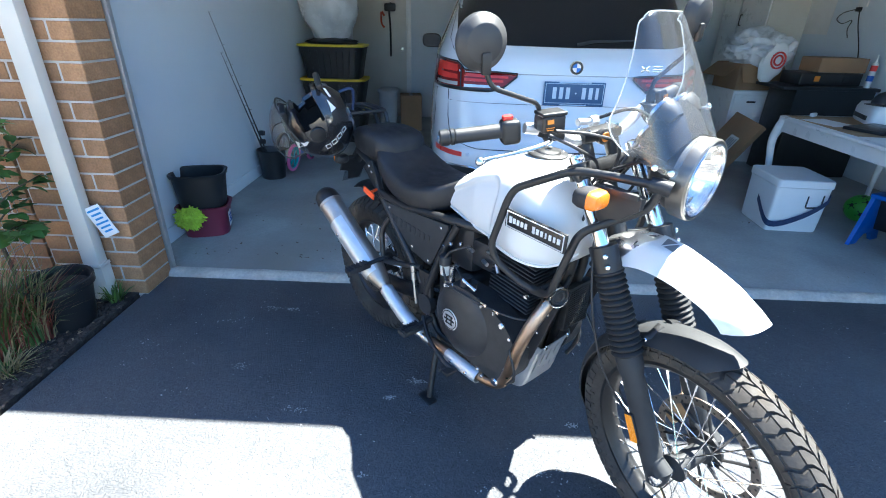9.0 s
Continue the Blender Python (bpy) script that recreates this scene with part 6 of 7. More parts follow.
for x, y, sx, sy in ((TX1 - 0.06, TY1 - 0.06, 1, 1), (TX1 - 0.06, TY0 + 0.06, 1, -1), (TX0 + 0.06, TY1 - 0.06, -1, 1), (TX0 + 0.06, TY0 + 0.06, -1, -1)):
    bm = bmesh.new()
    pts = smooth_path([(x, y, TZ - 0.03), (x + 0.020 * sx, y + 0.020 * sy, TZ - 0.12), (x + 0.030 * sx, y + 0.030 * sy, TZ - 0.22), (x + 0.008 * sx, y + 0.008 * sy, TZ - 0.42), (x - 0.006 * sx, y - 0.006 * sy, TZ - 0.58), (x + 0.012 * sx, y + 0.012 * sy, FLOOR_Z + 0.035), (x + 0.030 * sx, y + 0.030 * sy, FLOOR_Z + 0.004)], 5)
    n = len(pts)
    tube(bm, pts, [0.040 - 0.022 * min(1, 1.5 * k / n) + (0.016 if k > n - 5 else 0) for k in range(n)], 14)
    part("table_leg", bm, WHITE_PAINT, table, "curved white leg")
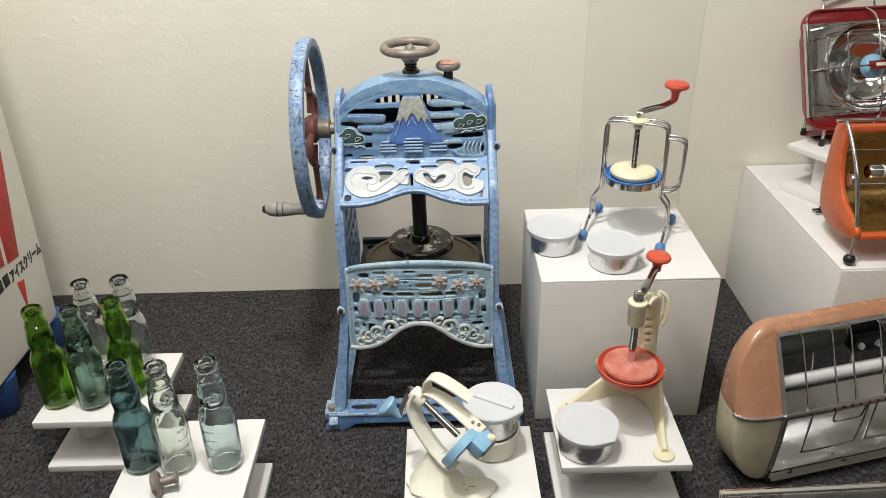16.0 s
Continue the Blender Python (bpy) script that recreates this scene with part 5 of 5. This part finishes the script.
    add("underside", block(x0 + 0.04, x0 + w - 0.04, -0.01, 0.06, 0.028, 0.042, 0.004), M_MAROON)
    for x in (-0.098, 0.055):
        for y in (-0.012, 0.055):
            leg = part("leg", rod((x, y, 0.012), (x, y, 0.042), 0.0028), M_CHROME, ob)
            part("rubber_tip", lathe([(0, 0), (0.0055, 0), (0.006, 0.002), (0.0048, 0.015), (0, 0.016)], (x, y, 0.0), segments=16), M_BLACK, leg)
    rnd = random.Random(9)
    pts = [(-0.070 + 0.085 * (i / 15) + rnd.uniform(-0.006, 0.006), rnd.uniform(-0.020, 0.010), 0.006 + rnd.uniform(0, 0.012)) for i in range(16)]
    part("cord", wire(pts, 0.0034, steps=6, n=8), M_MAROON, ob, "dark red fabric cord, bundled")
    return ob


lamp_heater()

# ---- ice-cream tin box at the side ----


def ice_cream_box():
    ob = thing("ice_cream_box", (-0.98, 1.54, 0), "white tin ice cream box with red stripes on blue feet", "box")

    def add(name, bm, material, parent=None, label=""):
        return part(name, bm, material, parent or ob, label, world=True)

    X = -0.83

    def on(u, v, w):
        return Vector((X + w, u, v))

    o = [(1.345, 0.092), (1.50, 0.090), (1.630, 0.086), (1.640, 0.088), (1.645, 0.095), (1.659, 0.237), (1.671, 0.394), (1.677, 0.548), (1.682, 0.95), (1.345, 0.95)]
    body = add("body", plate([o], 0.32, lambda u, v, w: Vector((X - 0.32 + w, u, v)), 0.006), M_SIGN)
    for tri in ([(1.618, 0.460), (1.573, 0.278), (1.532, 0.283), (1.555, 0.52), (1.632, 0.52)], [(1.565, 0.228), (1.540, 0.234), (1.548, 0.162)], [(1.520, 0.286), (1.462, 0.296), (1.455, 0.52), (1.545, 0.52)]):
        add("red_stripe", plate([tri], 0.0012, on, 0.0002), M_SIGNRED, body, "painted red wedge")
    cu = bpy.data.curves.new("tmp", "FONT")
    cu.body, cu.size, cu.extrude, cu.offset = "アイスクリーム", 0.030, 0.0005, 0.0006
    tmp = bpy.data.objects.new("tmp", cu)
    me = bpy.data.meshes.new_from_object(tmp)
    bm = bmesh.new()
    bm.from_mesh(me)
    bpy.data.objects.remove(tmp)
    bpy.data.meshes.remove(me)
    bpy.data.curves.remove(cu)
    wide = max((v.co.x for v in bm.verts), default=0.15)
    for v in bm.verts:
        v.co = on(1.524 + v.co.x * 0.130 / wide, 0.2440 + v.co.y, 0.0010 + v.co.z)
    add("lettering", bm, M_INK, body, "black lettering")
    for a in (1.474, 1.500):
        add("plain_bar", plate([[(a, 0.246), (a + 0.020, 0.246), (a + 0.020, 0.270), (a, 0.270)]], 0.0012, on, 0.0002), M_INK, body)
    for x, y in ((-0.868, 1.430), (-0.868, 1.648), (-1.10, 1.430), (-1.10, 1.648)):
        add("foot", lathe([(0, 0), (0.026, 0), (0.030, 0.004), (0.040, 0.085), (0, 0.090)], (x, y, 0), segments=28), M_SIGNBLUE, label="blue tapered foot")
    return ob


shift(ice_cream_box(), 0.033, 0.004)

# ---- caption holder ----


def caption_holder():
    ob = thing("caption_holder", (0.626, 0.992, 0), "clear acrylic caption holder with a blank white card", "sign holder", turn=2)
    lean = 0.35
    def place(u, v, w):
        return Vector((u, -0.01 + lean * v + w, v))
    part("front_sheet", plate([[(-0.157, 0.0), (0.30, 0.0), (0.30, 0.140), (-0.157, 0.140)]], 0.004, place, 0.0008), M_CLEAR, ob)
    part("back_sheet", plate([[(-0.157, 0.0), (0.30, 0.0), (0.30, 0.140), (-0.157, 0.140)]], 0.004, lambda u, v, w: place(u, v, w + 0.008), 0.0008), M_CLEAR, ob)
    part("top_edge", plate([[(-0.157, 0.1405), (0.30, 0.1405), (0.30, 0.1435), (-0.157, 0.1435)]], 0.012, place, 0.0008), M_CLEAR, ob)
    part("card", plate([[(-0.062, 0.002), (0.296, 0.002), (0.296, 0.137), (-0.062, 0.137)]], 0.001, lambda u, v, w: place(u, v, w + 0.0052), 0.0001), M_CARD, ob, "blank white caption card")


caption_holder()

-.-.-

» WHAT IS BEING ASKED: Reproduce the entries above word for word. Pictures stay out.

» EXPECTED ANSWER:
9.0 s
Continue the Blender Python (bpy) script that recreates this scene with part 6 of 7. More parts follow.
for x, y, sx, sy in ((TX1 - 0.06, TY1 - 0.06, 1, 1), (TX1 - 0.06, TY0 + 0.06, 1, -1), (TX0 + 0.06, TY1 - 0.06, -1, 1), (TX0 + 0.06, TY0 + 0.06, -1, -1)):
    bm = bmesh.new()
    pts = smooth_path([(x, y, TZ - 0.03), (x + 0.020 * sx, y + 0.020 * sy, TZ - 0.12), (x + 0.030 * sx, y + 0.030 * sy, TZ - 0.22), (x + 0.008 * sx, y + 0.008 * sy, TZ - 0.42), (x - 0.006 * sx, y - 0.006 * sy, TZ - 0.58), (x + 0.012 * sx, y + 0.012 * sy, FLOOR_Z + 0.035), (x + 0.030 * sx, y + 0.030 * sy, FLOOR_Z + 0.004)], 5)
    n = len(pts)
    tube(bm, pts, [0.040 - 0.022 * min(1, 1.5 * k / n) + (0.016 if k > n - 5 else 0) for k in range(n)], 14)
    part("table_leg", bm, WHITE_PAINT, table, "curved white leg")
16.0 s
Continue the Blender Python (bpy) script that recreates this scene with part 5 of 5. This part finishes the script.
    add("underside", block(x0 + 0.04, x0 + w - 0.04, -0.01, 0.06, 0.028, 0.042, 0.004), M_MAROON)
    for x in (-0.098, 0.055):
        for y in (-0.012, 0.055):
            leg = part("leg", rod((x, y, 0.012), (x, y, 0.042), 0.0028), M_CHROME, ob)
            part("rubber_tip", lathe([(0, 0), (0.0055, 0), (0.006, 0.002), (0.0048, 0.015), (0, 0.016)], (x, y, 0.0), segments=16), M_BLACK, leg)
    rnd = random.Random(9)
    pts = [(-0.070 + 0.085 * (i / 15) + rnd.uniform(-0.006, 0.006), rnd.uniform(-0.020, 0.010), 0.006 + rnd.uniform(0, 0.012)) for i in range(16)]
    part("cord", wire(pts, 0.0034, steps=6, n=8), M_MAROON, ob, "dark red fabric cord, bundled")
    return ob


lamp_heater()

# ---- ice-cream tin box at the side ----


def ice_cream_box():
    ob = thing("ice_cream_box", (-0.98, 1.54, 0), "white tin ice cream box with red stripes on blue feet", "box")

    def add(name, bm, material, parent=None, label=""):
        return part(name, bm, material, parent or ob, label, world=True)

    X = -0.83

    def on(u, v, w):
        return Vector((X + w, u, v))

    o = [(1.345, 0.092), (1.50, 0.090), (1.630, 0.086), (1.640, 0.088), (1.645, 0.095), (1.659, 0.237), (1.671, 0.394), (1.677, 0.548), (1.682, 0.95), (1.345, 0.95)]
    body = add("body", plate([o], 0.32, lambda u, v, w: Vector((X - 0.32 + w, u, v)), 0.006), M_SIGN)
    for tri in ([(1.618, 0.460), (1.573, 0.278), (1.532, 0.283), (1.555, 0.52), (1.632, 0.52)], [(1.565, 0.228), (1.540, 0.234), (1.548, 0.162)], [(1.520, 0.286), (1.462, 0.296), (1.455, 0.52), (1.545, 0.52)]):
        add("red_stripe", plate([tri], 0.0012, on, 0.0002), M_SIGNRED, body, "painted red wedge")
    cu = bpy.data.curves.new("tmp", "FONT")
    cu.body, cu.size, cu.extrude, cu.offset = "アイスクリーム", 0.030, 0.0005, 0.0006
    tmp = bpy.data.objects.new("tmp", cu)
    me = bpy.data.meshes.new_from_object(tmp)
    bm = bmesh.new()
    bm.from_mesh(me)
    bpy.data.objects.remove(tmp)
    bpy.data.meshes.remove(me)
    bpy.data.curves.remove(cu)
    wide = max((v.co.x for v in bm.verts), default=0.15)
    for v in bm.verts:
        v.co = on(1.524 + v.co.x * 0.130 / wide, 0.2440 + v.co.y, 0.0010 + v.co.z)
    add("lettering", bm, M_INK, body, "black lettering")
    for a in (1.474, 1.500):
        add("plain_bar", plate([[(a, 0.246), (a + 0.020, 0.246), (a + 0.020, 0.270), (a, 0.270)]], 0.0012, on, 0.0002), M_INK, body)
    for x, y in ((-0.868, 1.430), (-0.868, 1.648), (-1.10, 1.430), (-1.10, 1.648)):
        add("foot", lathe([(0, 0), (0.026, 0), (0.030, 0.004), (0.040, 0.085), (0, 0.090)], (x, y, 0), segments=28), M_SIGNBLUE, label="blue tapered foot")
    return ob


shift(ice_cream_box(), 0.033, 0.004)

# ---- caption holder ----


def caption_holder():
    ob = thing("caption_holder", (0.626, 0.992, 0), "clear acrylic caption holder with a blank white card", "sign holder", turn=2)
    lean = 0.35
    def place(u, v, w):
        return Vector((u, -0.01 + lean * v + w, v))
    part("front_sheet", plate([[(-0.157, 0.0), (0.30, 0.0), (0.30, 0.140), (-0.157, 0.140)]], 0.004, place, 0.0008), M_CLEAR, ob)
    part("back_sheet", plate([[(-0.157, 0.0), (0.30, 0.0), (0.30, 0.140), (-0.157, 0.140)]], 0.004, lambda u, v, w: place(u, v, w + 0.008), 0.0008), M_CLEAR, ob)
    part("top_edge", plate([[(-0.157, 0.1405), (0.30, 0.1405), (0.30, 0.1435), (-0.157, 0.1435)]], 0.012, place, 0.0008), M_CLEAR, ob)
    part("card", plate([[(-0.062, 0.002), (0.296, 0.002), (0.296, 0.137), (-0.062, 0.137)]], 0.001, lambda u, v, w: place(u, v, w + 0.0052), 0.0001), M_CARD, ob, "blank white caption card")


caption_holder()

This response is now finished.